Jazida de Icnofósseis dos Lagosteiros

Considerada também Monumento Natural, foi formada no Cretácico, há pelo menos 130 milhões de anos. À época, os terrenos eram planos e alagadiços, e depois transformaram-se em rocha calcária, acolhendo e preservando os trilhos de pegadas de dinossauros. Observando de um ponto alto (e ainda que a vegetação tenha crescido bastante ultimamente) as pegadas são visíveis na pedra calcária castanho-amarelado e correspondem a animais bípedes – um carnívoro e um herbívoro – que passaram ali em diferentes direções. Com cautela, pode-se inclusive descer a pé sobre a falésia e sentir de perto as marcas gravadas pelos dinossauros, eles que foram o maior animal de sempre a pisar a superfície da Terra.

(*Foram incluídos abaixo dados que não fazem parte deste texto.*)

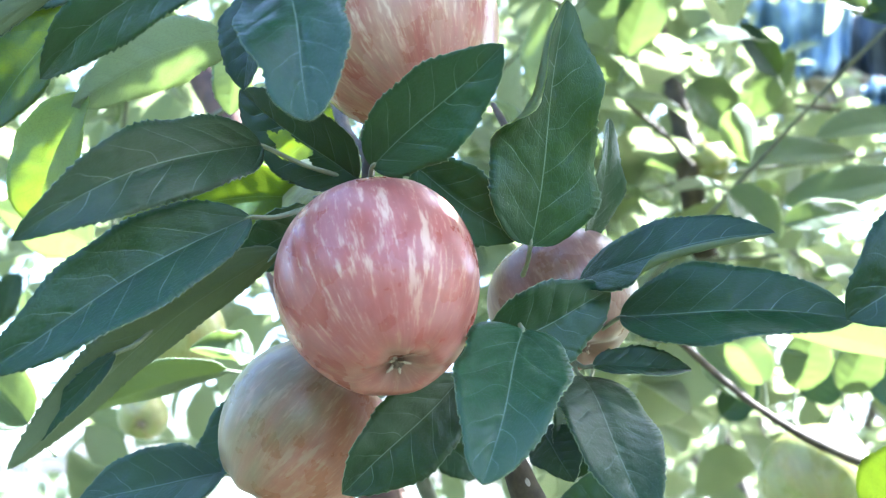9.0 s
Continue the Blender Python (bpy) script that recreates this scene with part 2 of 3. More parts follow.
def cloth_material(name, one, two):
    m, n, l, out = material(name)
    coord = n.new("ShaderNodeTexCoord")
    a = noise_of(n, l, coord.outputs["Object"], 6.0, 4.0)
    face = node(n, "ShaderNodeBsdfPrincipled", Roughness=0.6)
    l.new(blend(n, l, ramp(n, l, a, 0.35, 0.65), one, two), face.inputs["Base Color"])
    l.new(face.outputs[0], out.inputs[0])
    return m


# ---- building ----
PLACED = {}


def part(name, mesh, mats, parent=None, m=None, label=""):
    """Links one mesh, at the world pose m, as a thing or as a part under its parent."""
    for mat in mats:
        if mat.name not in mesh.materials:
            mesh.materials.append(mat)
    ob = new(name, mesh)
    m = m or Matrix()
    PLACED[ob] = m
    if parent:
        ob.parent = parent
        ob.matrix_parent_inverse = PLACED[parent].inverted()
    ob.matrix_basis = m
    if label:
        ob["label"] = label
    return ob


def root(name, place, label, category, group=""):
    ob = new(name)
    ob.empty_display_size = 0.02
    ob.matrix_basis = PLACED[ob] = Matrix.Translation(place)
    return tagged(ob, label, category, group)


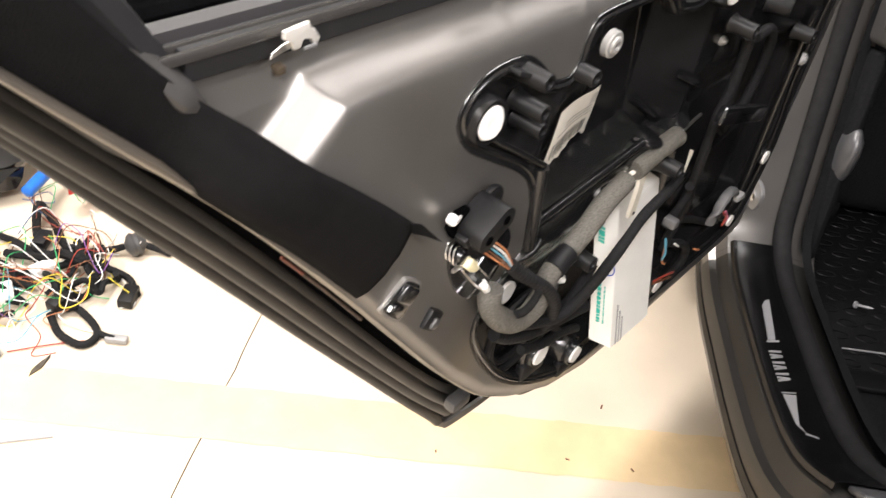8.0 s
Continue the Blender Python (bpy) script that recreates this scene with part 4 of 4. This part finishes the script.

Jazida de Icnofósseis da Pedreira do Avelino

O terceiro Monumento Natural do concelho de Sesimbra encontra-se no Zambujal e dá pelo nome de Jazida de Icnofósseis da Pedreira do Avelino. Foi identificado na década de 1980 e preserva 108 pegadas distribuídas por cinco pistas de diversos herbívoros quadrúpedes (de cauda longa e pescoço comprido), que deixaram pegadas no fundo lamacento da margem de uma laguna litoral há cerca de 155 milhões de anos. Este centro interpretativo, dotado de passadiços de madeira e painéis informativos ao ar livre, pode ser visitado informalmente todos os dias e de forma gratuita.

Em Portugal existem vários locais com pegadas de dinossauros. Perto de Fátima, na Serra de Aire, há um trilho de pegadas que é o maior (tem mais de mil icnofósseis) e mais antigo do mundo (data de há cerca de 175 milhões de anos) e foi tornado Monumento Natural das Pegadas dos Dinossáurios. Na Lourinhã – considerada, de resto, a capital portuguesa dos dinossauros -, a praia da Peralta também conservou centenas de pegadas e em Vila do Bispo, na Praia da Salema e na Praia Santa, veem-se dezenas de pegadas. Já na jazida de Vale dos Meios, em Santarém, encontram-se as mais antigas pegadas conhecidas na Península Ibérica, com quase 168 milhões de anos.